以前、ある大手情報通信企業で、役員が事業本部の年間目標を発表した翌日に、傘下の部下100人に、アンケートを配信しました。

質問は、たった一つ、

「本年の目標は達成すると思いますか?」

結果は、Yes が45%、Noが55%。

つまり、半数以上の人が、目標を発表した翌日の時点で「達成しない」と思っていたわけです。残念ながら、弊社が目標達成に向けてこの本部を支援する機会を得ることはできませんでした。

1年後、久しぶりにその役員にお会いしてみると、実績は目標を大幅に下回った、ということでした。私の仮説を当てはめると、そうなることは1年前には既にわかっていたわけです。

一方、ある大手製造業。一見すると、途方もなく高い中期目標を立て世間に公開しています。その会社の役員にコーチングを実施した際に、何人もの傘下の社員に聞きました。

「本当に達成すると思いますか?」と。

驚いたことに、ほとんどの社員が当然のことのように「達成すると思います」と答えました。どこかで逆の反応を期待していたこちらとしては、肩透かしをくらわされた思いでした。その企業は、毎年大幅に売り上げを伸ばしていて、確実に中期目標の達成に近づいています。

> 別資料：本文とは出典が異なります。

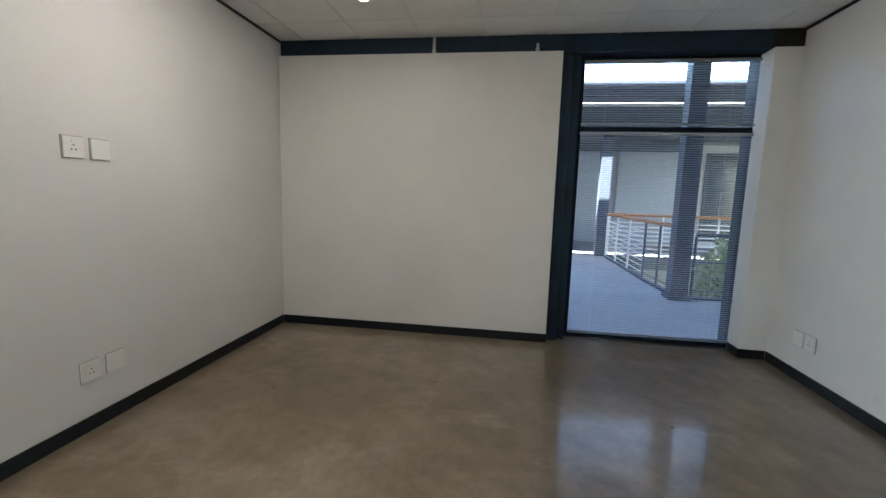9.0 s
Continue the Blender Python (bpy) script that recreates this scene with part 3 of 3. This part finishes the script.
for z, lo in ((1.64, "high"), (0.358, "low")):
    plate(1.838, 4.92, z, ("y", -1), 0.115, 0.115, "socket", "white wall socket on the white partition")
    plate(1.998, 4.92, z, ("y", -1), 0.115, 0.115, "blank plate", "white blank cover plate beside a socket")
plate(3.47, 0.10, 0.345, ("y", 1), 0.115, 0.115, "socket", "white wall socket low on the office wall")
plate(3.61, 0.10, 0.345, ("y", 1), 0.115, 0.115, "blank plate", "white blank cover plate beside a socket")
plate(0.112, 8.81, 1.09, ("y", -1), 0.125, 0.115, "socket", "white wall socket over the kitchen counter")
plate(0.266, 8.81, 1.09, ("y", -1), 0.125, 0.115, "socket", "white wall socket over the kitchen counter")
plate(3.72, -0.036, 1.465, ("y", -1), 0.075, 0.115, "switch", "white light switch on the plank wall")
plate(3.60, -0.036, 1.16, ("y", -1), 0.10, 0.115, "switch", "white light switch low on the plank wall")

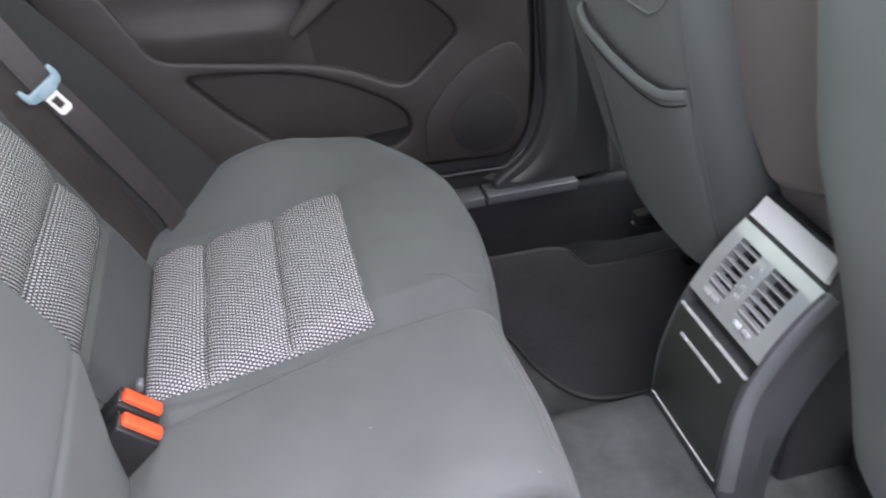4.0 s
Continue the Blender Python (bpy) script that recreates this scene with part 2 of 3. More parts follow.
def sm(a, b, x):
    t = min(1.0, max(0.0, (x - a) / (b - a)))
    return t * t * (3 - 2 * t)


def lerp_table(table, x):
    if x <= table[0][0]:
        return table[0][1]
    for (x0, y0), (x1, y1) in zip(table, table[1:]):
        if x <= x1:
            t = (x - x0) / (x1 - x0)
            return y0 + (y1 - y0) * t
    return table[-1][1]


def smooth_table(table, x):
    """The table smoothed a little, so that surfaces have no kinks."""
    h = 0.012
    return sum(lerp_table(table, x + d * h) for d in (-2, -1, 0, 1, 2)) / 5


def steps(a, b, n):
    return [a + (b - a) * i / n for i in range(n + 1)]


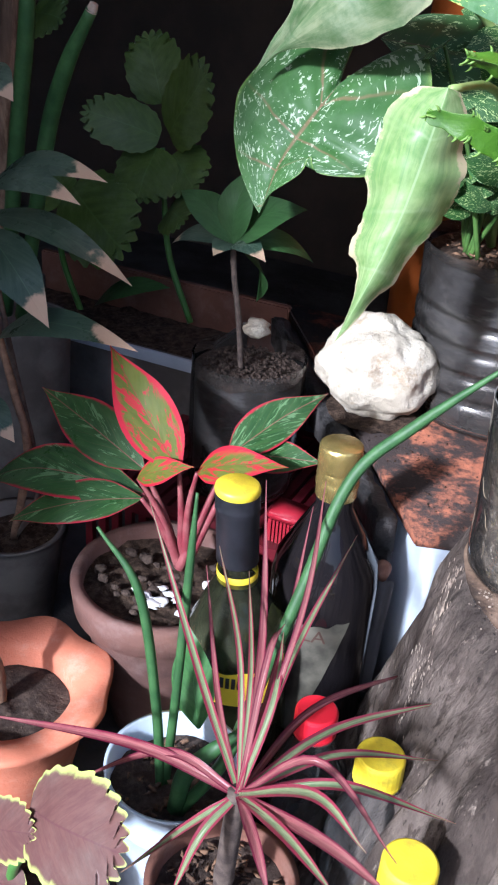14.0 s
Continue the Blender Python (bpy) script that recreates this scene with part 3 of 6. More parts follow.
M_white_rim = mottled("white_gloss_paint", (0.64, 0.64, 0.63), (0.54, 0.54, 0.55), 60, 0.42, 0.5, 0.002, fine=130, grime=(0.6, 0.58, 0.56))
M_green_plastic = mottled("green_plastic", (0.018, 0.42, 0.055), (0.025, 0.33, 0.055), 40, 0.45, 0.3, 0.002, grime=(0.06, 0.22, 0.06))
M_white_plastic = milky_plastic()
M_root = mottled("fine_root", (0.24, 0.19, 0.125), (0.15, 0.115, 0.08), 90, 0.9, 0.3, 0.001)
M_film = film_material("clear_plastic", (0.95, 0.95, 0.95), 0.10, (0.42, 0.40, 0.37), 0.05)
M_film_edge = mottled("cut_plastic_edge", (0.26, 0.25, 0.24), (0.16, 0.15, 0.145), 60, 0.35, 0.2, 0.001)
M_film_dark = film_material("smoky_plastic", (0.72, 0.72, 0.73), 0.20, (0.17, 0.157, 0.145), 0.12)
M_wetsoil = bottled_soil_material("soil_against_plastic", (0.105, 0.08, 0.058), (0.205, 0.17, 0.13), (0.03, 0.023, 0.017), (0.36, 0.325, 0.27))
M_darksoil = smeared_plastic()
M_stone = stone_material()
M_board = rust_board_material()
M_iron = mottled("black_iron", (0.014, 0.013, 0.013), (0.05, 0.045, 0.043), 60, 0.6, 0.8, 0.004, metal=0.1, grime=(0.09, 0.085, 0.085))
M_peg = mottled("tan_peg", (0.3, 0.17, 0.12), (0.2, 0.1, 0.07), 150, 0.8, 0.5, 0.001)
M_enamel = mottled("white_enamel", (0.36, 0.405, 0.47), (0.30, 0.34, 0.39), 12, 0.35, 0.1, 0.001, grime=(0.36, 0.36, 0.36))
M_grey_wrap = mottled("grey_plastic_wrap", (0.26, 0.25, 0.26), (0.14, 0.135, 0.14), 14, 0.4, 0.4, 0.003)
M_clay_pink = clay_material("old_clay", (0.145, 0.075, 0.06), (0.095, 0.052, 0.045), (0.22, 0.155, 0.14))
M_clay_orange = clay_material("orange_clay", (0.58, 0.20, 0.115), (0.48, 0.155, 0.09), (0.58, 0.32, 0.23), 0.6)
M_clay_brown = clay_material("brown_clay", (0.17, 0.075, 0.05), (0.12, 0.055, 0.04), (0.24, 0.15, 0.12))
M_darkpot = mottled("grimy_grey_pot", (0.125, 0.115, 0.105), (0.07, 0.062, 0.056), 20, 0.8, 0.4, 0.002)
M_red_plastic = mottled("red_plastic", (0.10, 0.008, 0.014), (0.07, 0.006, 0.01), 30, 0.4, 0.15, 0.001)
M_red_cap = mottled("red_cap", (0.78, 0.02, 0.04), (0.68, 0.015, 0.03), 60, 0.35, 0.1, 0.001)
M_yellow_cap = mottled("yellow_cap", (0.80, 0.64, 0.03), (0.72, 0.53, 0.02), 60, 0.42, 0.2, 0.001, grime=(0.34, 0.24, 0.04))
M_gold = mottled("gold_foil", (0.70, 0.55, 0.20), (0.55, 0.42, 0.14), 60, 0.27, 0.6, 0.0015, metal=0.85)
M_black_sleeve = mottled("black_sleeve", (0.012, 0.013, 0.016), (0.02, 0.02, 0.025), 60, 0.4, 0.15, 0.001)
M_bottle_dark = mottled("dark_glass", (0.008, 0.007, 0.008), (0.012, 0.01, 0.01), 10, 0.06, 0.02, 0.001, spec=0.35)
M_bottle_green = film_material("olive_glass", (0.42, 0.46, 0.28), 0.3, (0.1, 0.11, 0.06), 0.05)
M_bottle_clear = film_material("soda_bottle", (0.9, 0.92, 0.93), 0.1, (0.4, 0.4, 0.4), 0.06)
M_label_yellow = mottled("yellow_label", (0.8, 0.6, 0.03), (0.72, 0.52, 0.03), 30, 0.55, 0.1, 0.001)
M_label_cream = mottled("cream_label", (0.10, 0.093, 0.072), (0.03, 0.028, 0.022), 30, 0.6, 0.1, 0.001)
M_ink = mottled("black_ink", (0.02, 0.02, 0.02), (0.03, 0.03, 0.03), 30, 0.6, 0.05, 0.001)
M_red_cloth = mottled("red_cloth", (0.5, 0.012, 0.03), (0.36, 0.008, 0.022), 60, 0.75, 0.8, 0.002, fine=500)
M_wood_stake = split_wood()
M_cane = mottled("green_cane", (0.1, 0.225, 0.04), (0.065, 0.155, 0.026), 25, 0.45, 0.3, 0.001, grime=(0.14, 0.2, 0.06))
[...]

こうして見ると、リーダーがなすべき非常に大事なことの一つは、「必ず目標に達する」とメンバーに思ってもらうことだと言えるかもしれません。では、果たしてどうすれば、メンバーは目標に到達すると曇りなく思うことができるのでしょうか?

このミステリーを解明すべく、このメールマガジンの読者の方々に以下のアンケートに答えていただきました。

「御社が掲げる中長期の目標について、あなたは達成できると思いますか?」

166名の方の回答結果は、

A、達成できると思う 33.7%
B、達成できるかどうかわからない 37.3%
C、達成できないと思う 18.7%
D、中長期の目標を知らない 5.4%
E、中長期の目標はない 4.8%

このうちABCのいずれかを選んだ人に「達成できる」と思う理由を聞いてみると、「目標貫徹に対するトップの意志は強固である」というものが多く見られました。

また、できない理由としては「そもそも経営陣や管理職など、目標の作成責任者すら中期目標を何が何でも達成しようとは思っていないようだ」という回答が目立ちました。

さらに、弊社がエグゼグティブ・コーチングで使用しているアセスメントのデータを見ると、「会社の今期の目標は達成されると思う」という部下側の回答と「対象者は、心の底から会社や社員のことを想っている」というリーダーの行動には、強い相関関係があることがわかっています。(相関係数0.73)

この2つのデータから言えることは、要するに、「心の底から会社と社員のことを想い、目標達成を信じて疑わないリーダーの元で、メンバーは組織の目標達成を信じ、結果、組織は目標を達成する」ということだと思います。

ぜひ、今すぐリーダーとして、自分に次の2つのことを問いかけてみてください。

組織目標を実現できると「本気で」思っているか?
会社や社員のことを「心から」想っているか?

この2点に、一切の曇りなく「イエス」と答えられるようであれば、きっとメンバーはあなたの眼差しが向かう先を同じように見つめ、喜びをもって前へ歩みを進めていることでしょう。

一方、少しでも疑念が介入するようであれば、「なぜそう思えないのか」「思うようになるにはどうしたらいいのか」をぜひ自身に問うてみてください。

一週間考えて、やはり答えが「ノー」であれば、リーダーは別の人に譲った方がいいのかもしれません。